WHAT IS ASKED: Transcribe all of the material below word for word and leave out its pictures.

AVAILABLE DATA:
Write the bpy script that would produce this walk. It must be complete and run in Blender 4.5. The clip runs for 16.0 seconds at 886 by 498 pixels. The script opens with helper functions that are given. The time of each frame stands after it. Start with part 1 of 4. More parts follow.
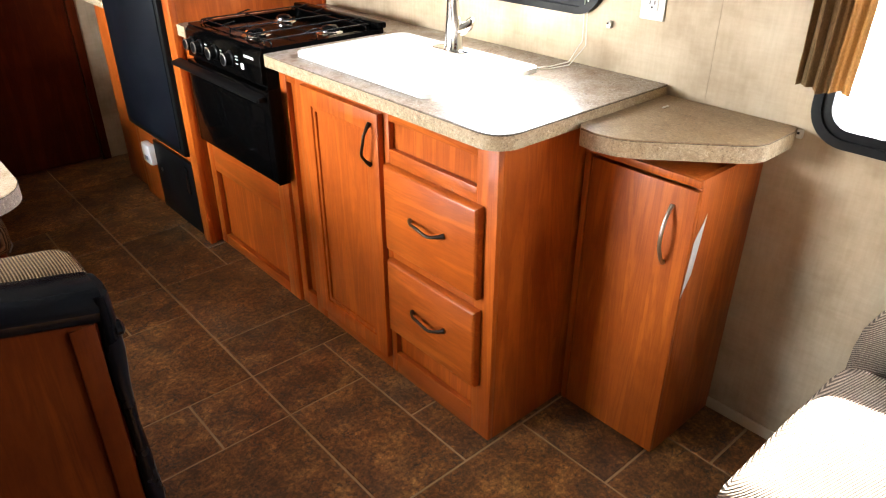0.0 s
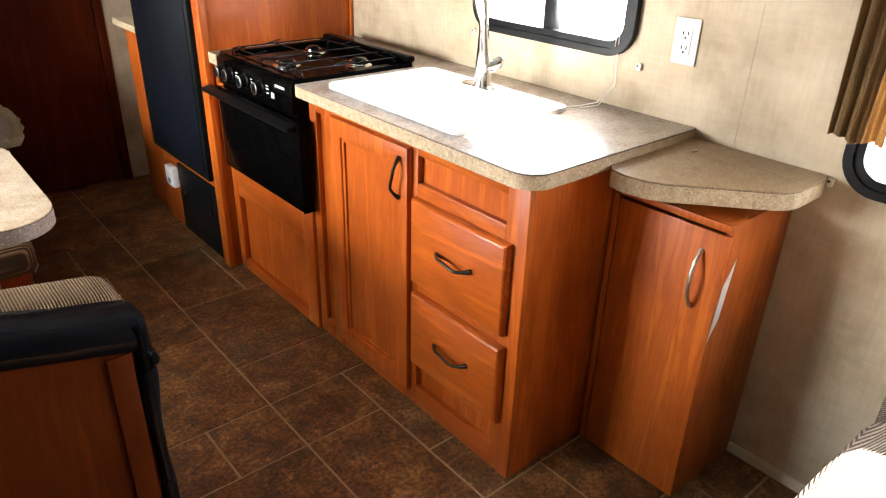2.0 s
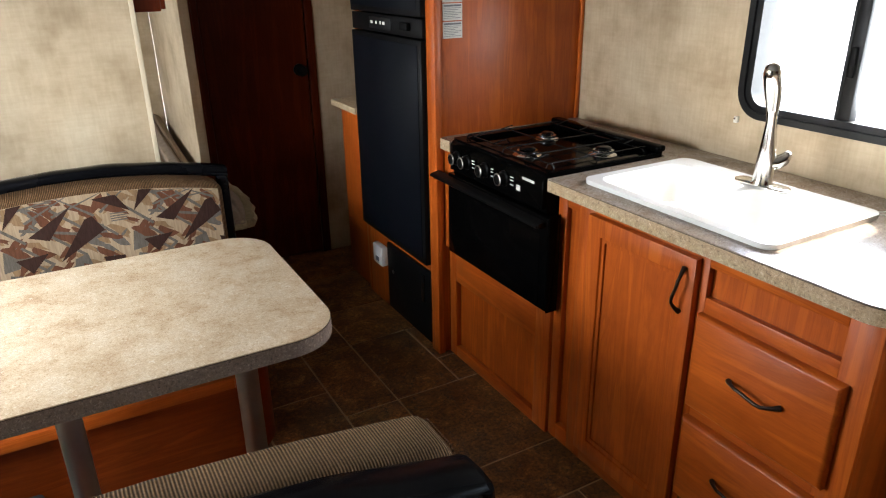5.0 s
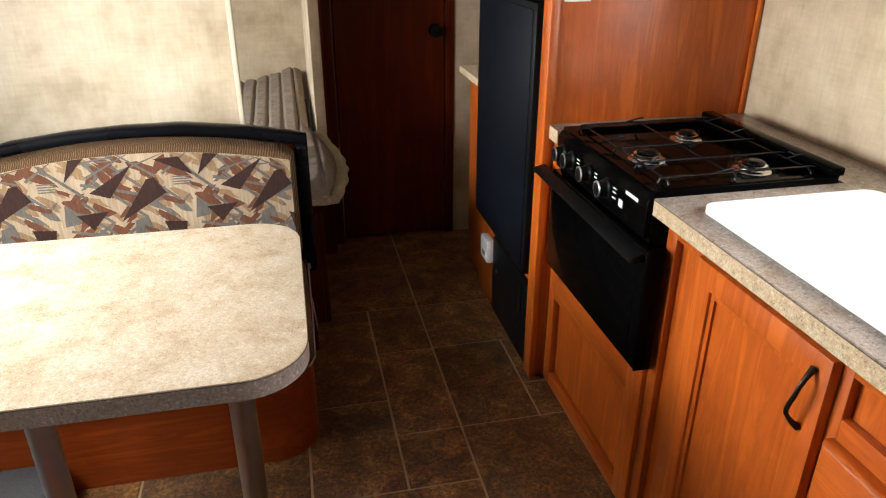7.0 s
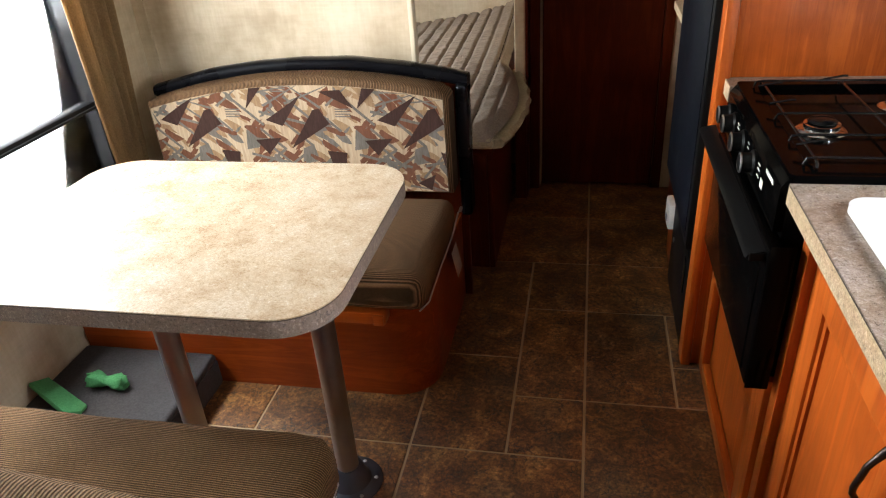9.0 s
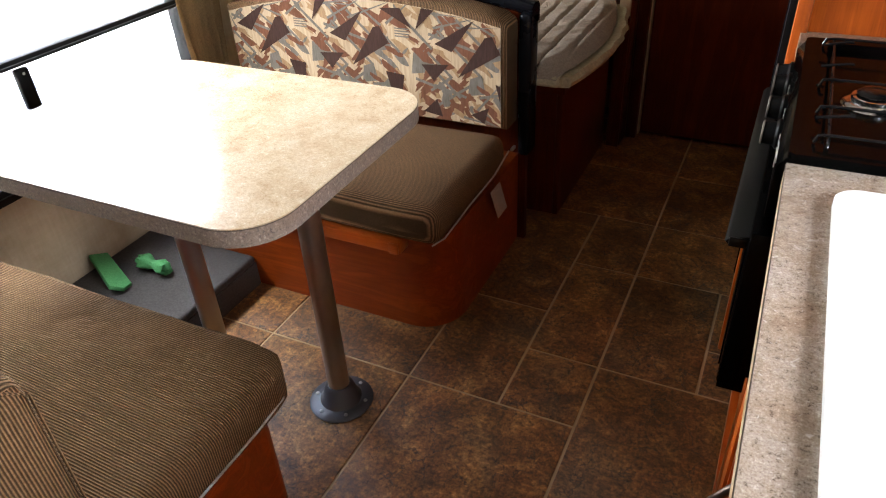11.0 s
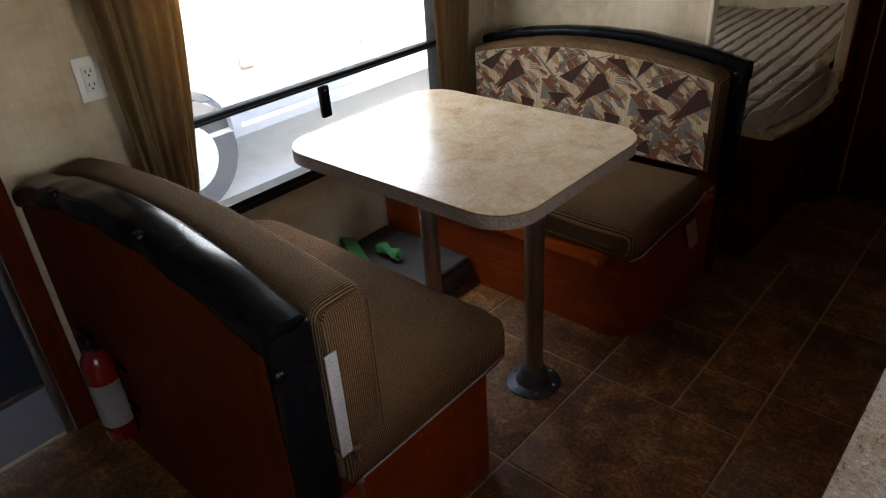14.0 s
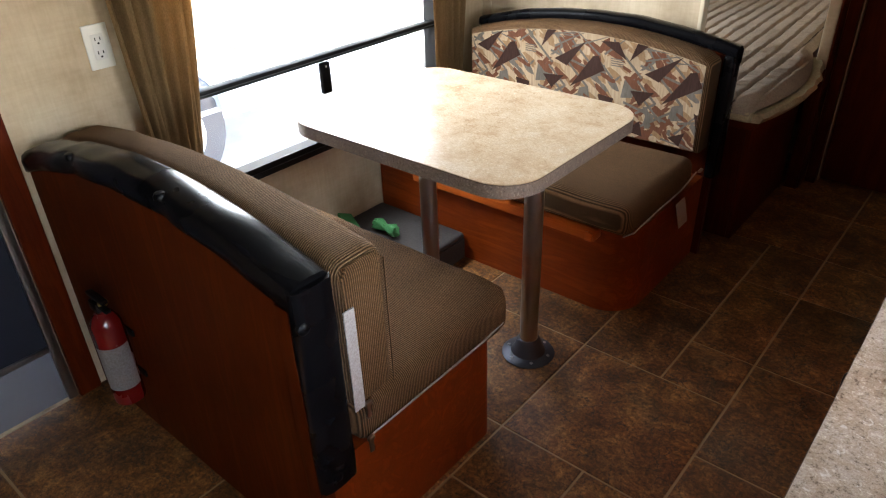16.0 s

ANSWER TO THE PROBLEM:
Write the bpy script that would produce this walk. It must be complete and run in Blender 4.5. The clip runs for 16.0 seconds at 886 by 498 pixels. The script opens with helper functions that are given. The time of each frame stands after it. Start with part 1 of 4. More parts follow.
0.0 s
2.0 s
5.0 s
7.0 s
9.0 s
11.0 s
14.0 s
16.0 s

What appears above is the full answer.